Begin at the first line of the data and copy each line through the one containing "scene.collection.objects.link(made[o])", that line included, with no pictures.

* START *

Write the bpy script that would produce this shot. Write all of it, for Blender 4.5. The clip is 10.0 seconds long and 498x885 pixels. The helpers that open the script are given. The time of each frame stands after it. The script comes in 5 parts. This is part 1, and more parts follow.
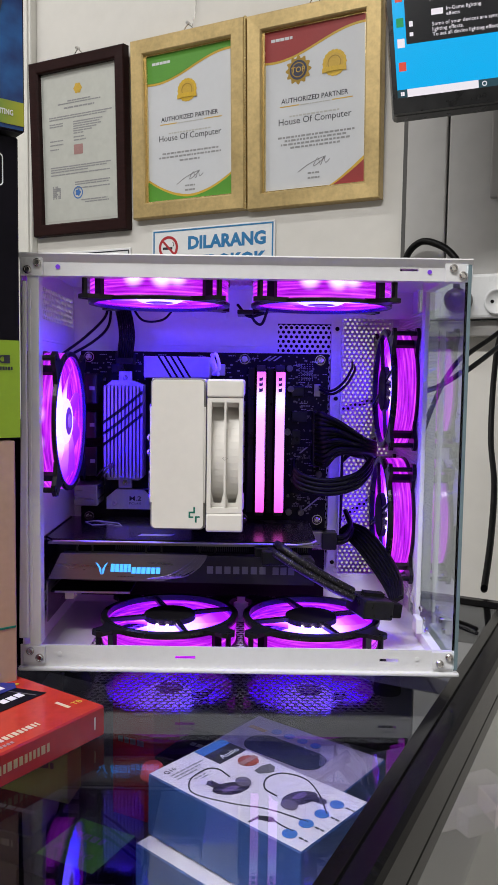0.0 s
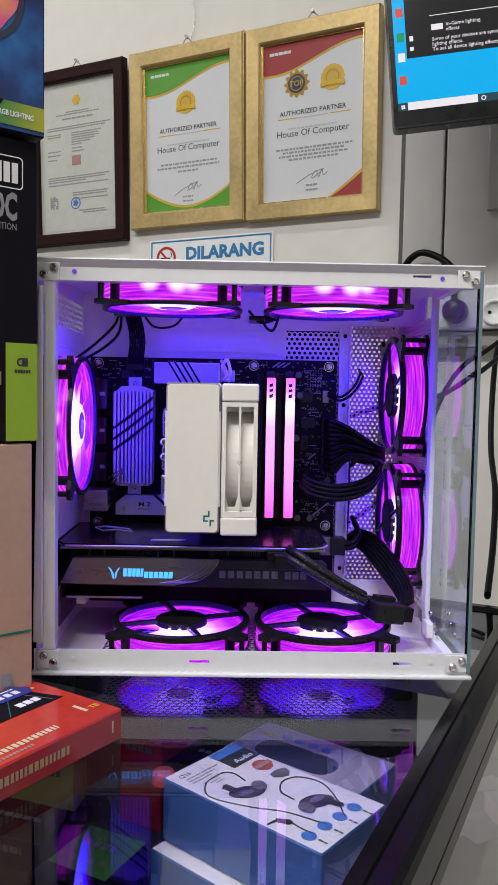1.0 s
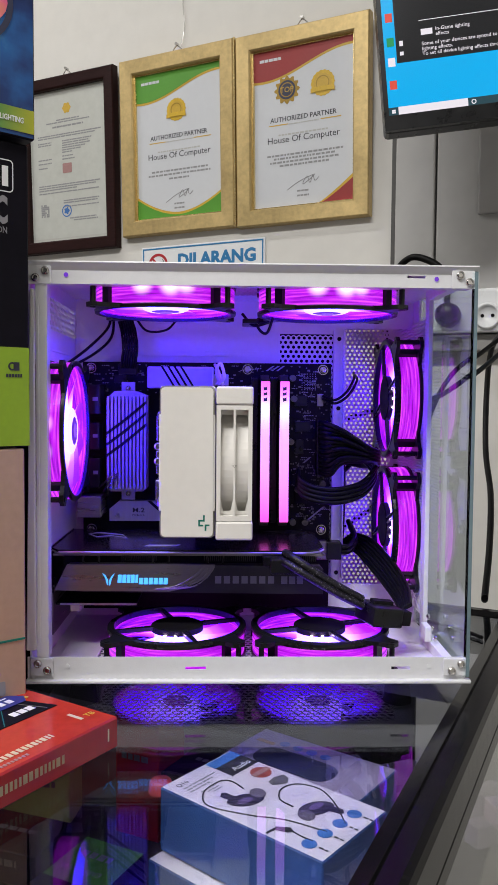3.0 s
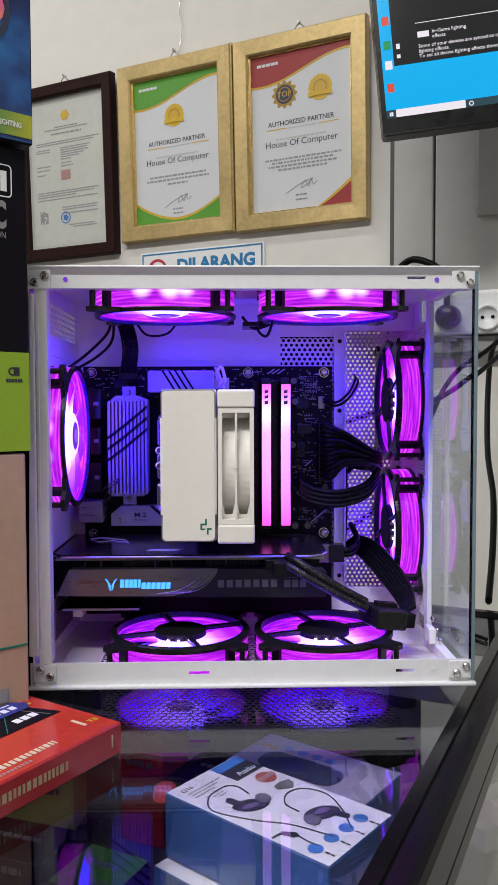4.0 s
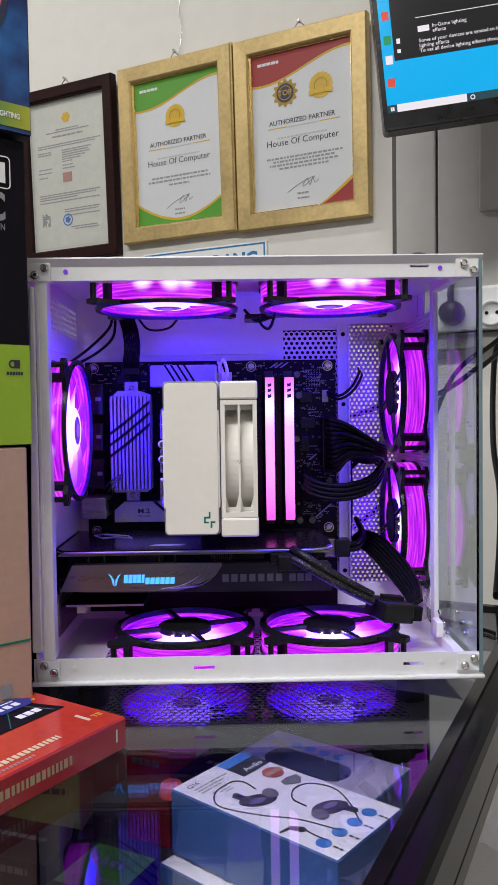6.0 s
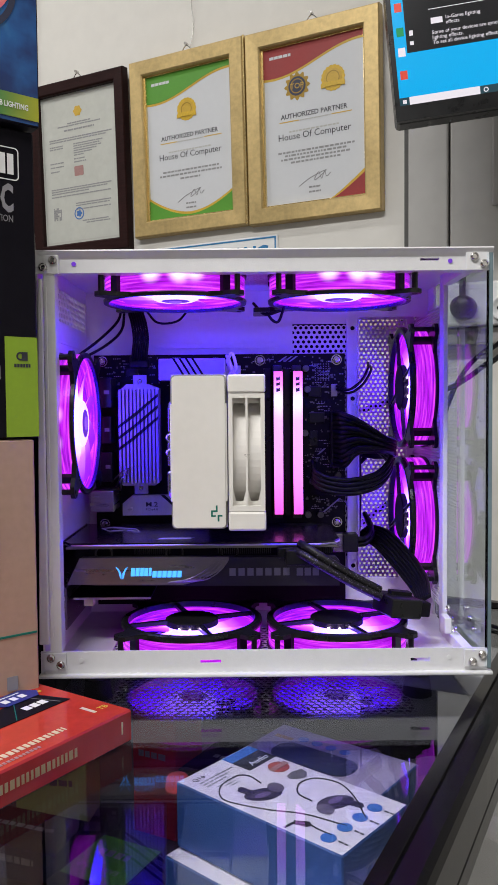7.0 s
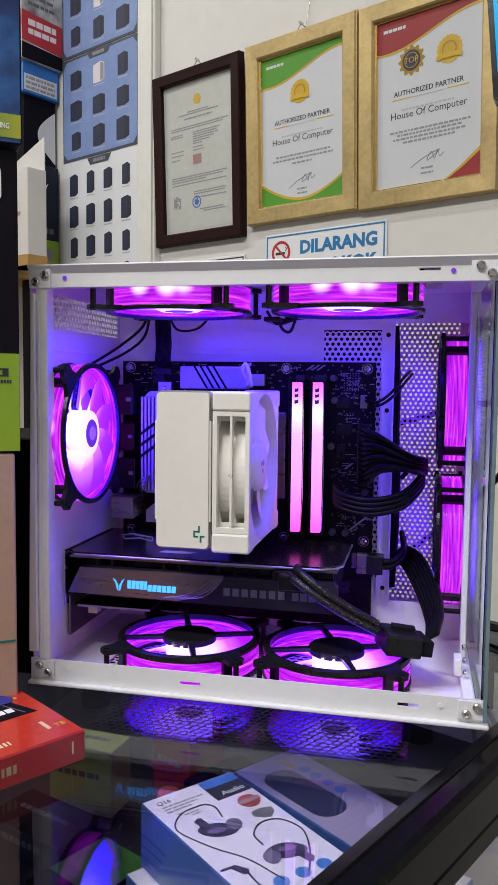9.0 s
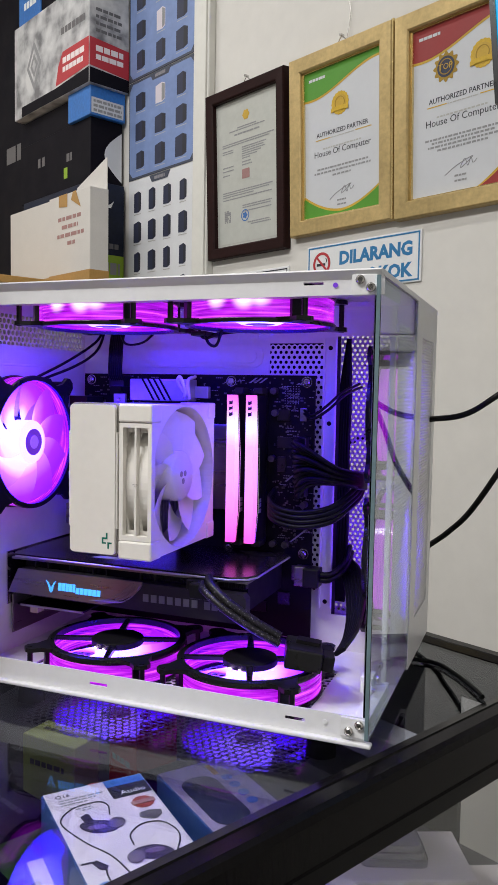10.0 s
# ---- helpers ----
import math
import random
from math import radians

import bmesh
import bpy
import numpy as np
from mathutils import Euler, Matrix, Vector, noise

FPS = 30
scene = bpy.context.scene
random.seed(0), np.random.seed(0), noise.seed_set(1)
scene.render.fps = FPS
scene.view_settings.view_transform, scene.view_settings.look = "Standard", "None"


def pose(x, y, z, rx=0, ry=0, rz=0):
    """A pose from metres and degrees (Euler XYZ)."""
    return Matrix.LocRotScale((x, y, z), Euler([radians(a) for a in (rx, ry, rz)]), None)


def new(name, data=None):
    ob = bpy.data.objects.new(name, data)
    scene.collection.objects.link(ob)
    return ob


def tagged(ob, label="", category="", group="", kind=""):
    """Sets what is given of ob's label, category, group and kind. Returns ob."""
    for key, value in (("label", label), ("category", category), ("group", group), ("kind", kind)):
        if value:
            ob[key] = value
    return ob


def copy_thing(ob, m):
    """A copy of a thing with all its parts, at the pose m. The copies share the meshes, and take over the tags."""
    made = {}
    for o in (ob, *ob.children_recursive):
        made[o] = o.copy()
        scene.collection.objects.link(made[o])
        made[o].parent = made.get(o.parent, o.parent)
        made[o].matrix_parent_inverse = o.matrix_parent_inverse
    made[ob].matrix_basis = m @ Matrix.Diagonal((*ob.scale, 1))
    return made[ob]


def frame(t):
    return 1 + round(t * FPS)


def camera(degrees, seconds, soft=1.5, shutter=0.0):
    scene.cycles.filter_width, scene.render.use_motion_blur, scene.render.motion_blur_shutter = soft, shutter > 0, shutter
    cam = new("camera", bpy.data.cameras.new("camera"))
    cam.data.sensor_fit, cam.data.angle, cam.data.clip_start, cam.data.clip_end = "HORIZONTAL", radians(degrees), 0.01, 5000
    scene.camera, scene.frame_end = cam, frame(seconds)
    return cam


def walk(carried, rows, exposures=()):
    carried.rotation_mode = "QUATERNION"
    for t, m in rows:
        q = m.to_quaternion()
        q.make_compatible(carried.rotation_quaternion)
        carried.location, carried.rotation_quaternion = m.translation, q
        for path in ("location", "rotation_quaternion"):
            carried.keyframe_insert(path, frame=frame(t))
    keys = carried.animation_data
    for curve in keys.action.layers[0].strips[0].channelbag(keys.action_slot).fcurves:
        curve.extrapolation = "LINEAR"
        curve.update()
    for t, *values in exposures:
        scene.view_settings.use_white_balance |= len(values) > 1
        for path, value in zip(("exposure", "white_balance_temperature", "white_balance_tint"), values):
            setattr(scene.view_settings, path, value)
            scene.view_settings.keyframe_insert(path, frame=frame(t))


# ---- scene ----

* END *

OUTPUT:
Write the bpy script that would produce this shot. Write all of it, for Blender 4.5. The clip is 10.0 seconds long and 498x885 pixels. The helpers that open the script are given. The time of each frame stands after it. The script comes in 5 parts. This is part 1, and more parts follow.
0.0 s
1.0 s
3.0 s
4.0 s
6.0 s
7.0 s
9.0 s
10.0 s
# ---- helpers ----
import math
import random
from math import radians

import bmesh
import bpy
import numpy as np
from mathutils import Euler, Matrix, Vector, noise

FPS = 30
scene = bpy.context.scene
random.seed(0), np.random.seed(0), noise.seed_set(1)
scene.render.fps = FPS
scene.view_settings.view_transform, scene.view_settings.look = "Standard", "None"


def pose(x, y, z, rx=0, ry=0, rz=0):
    """A pose from metres and degrees (Euler XYZ)."""
    return Matrix.LocRotScale((x, y, z), Euler([radians(a) for a in (rx, ry, rz)]), None)


def new(name, data=None):
    ob = bpy.data.objects.new(name, data)
    scene.collection.objects.link(ob)
    return ob


def tagged(ob, label="", category="", group="", kind=""):
    """Sets what is given of ob's label, category, group and kind. Returns ob."""
    for key, value in (("label", label), ("category", category), ("group", group), ("kind", kind)):
        if value:
            ob[key] = value
    return ob


def copy_thing(ob, m):
    """A copy of a thing with all its parts, at the pose m. The copies share the meshes, and take over the tags."""
    made = {}
    for o in (ob, *ob.children_recursive):
        made[o] = o.copy()
        scene.collection.objects.link(made[o])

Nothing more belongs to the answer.